WHAT IS BEING ASKED → Quote, verbatim, all material below, without pictures.

** Start **

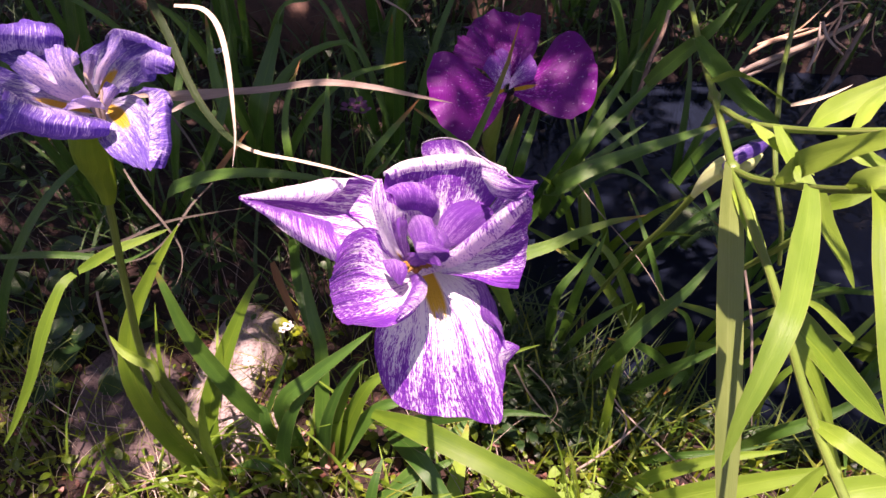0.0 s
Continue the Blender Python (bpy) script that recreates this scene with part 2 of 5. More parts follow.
# ---- shaping ----
def spline(points, count):
    """Even steps along a smooth curve through the points."""
    p = np.array(points, float)
    if len(p) == 2:
        return p[0] + np.linspace(0, 1, count)[:, None] * (p[1] - p[0])
    p = np.vstack([2 * p[0] - p[1], p, 2 * p[-1] - p[-2]])
    fine = []
    for i in range(1, len(p) - 2):
        t = np.linspace(0, 1, 16, endpoint=False)[:, None]
        a, b, c, d = p[i - 1 : i + 3]
        fine.append(0.5 * (2 * b + (c - a) * t + (2 * a - 5 * b + 4 * c - d) * t**2 + (3 * b - a - 3 * c + d) * t**3))
    fine = np.vstack([*fine, p[-2:-1]])
    far = np.r_[0, np.cumsum(np.linalg.norm(np.diff(fine, axis=0), axis=1))]
    at = np.linspace(0, far[-1], count)
    return np.stack([np.interp(at, far, fine[:, k]) for k in range(3)], 1)


def unit(v):
    return v / np.maximum(np.linalg.norm(v, axis=-1, keepdims=True), 1e-9)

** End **

RESULT OF THE EXERCISE →
0.0 s
Continue the Blender Python (bpy) script that recreates this scene with part 2 of 5. More parts follow.
# ---- shaping ----
def spline(points, count):
    """Even steps along a smooth curve through the points."""
    p = np.array(points, float)
    if len(p) == 2:
        return p[0] + np.linspace(0, 1, count)[:, None] * (p[1] - p[0])
    p = np.vstack([2 * p[0] - p[1], p, 2 * p[-1] - p[-2]])
    fine = []
    for i in range(1, len(p) - 2):
        t = np.linspace(0, 1, 16, endpoint=False)[:, None]
        a, b, c, d = p[i - 1 : i + 3]
        fine.append(0.5 * (2 * b + (c - a) * t + (2 * a - 5 * b + 4 * c - d) * t**2 + (3 * b - a - 3 * c + d) * t**3))
    fine = np.vstack([*fine, p[-2:-1]])
    far = np.r_[0, np.cumsum(np.linalg.norm(np.diff(fine, axis=0), axis=1))]
    at = np.linspace(0, far[-1], count)
    return np.stack([np.interp(at, far, fine[:, k]) for k in range(3)], 1)


def unit(v):
    return v / np.maximum(np.linalg.norm(v, axis=-1, keepdims=True), 1e-9)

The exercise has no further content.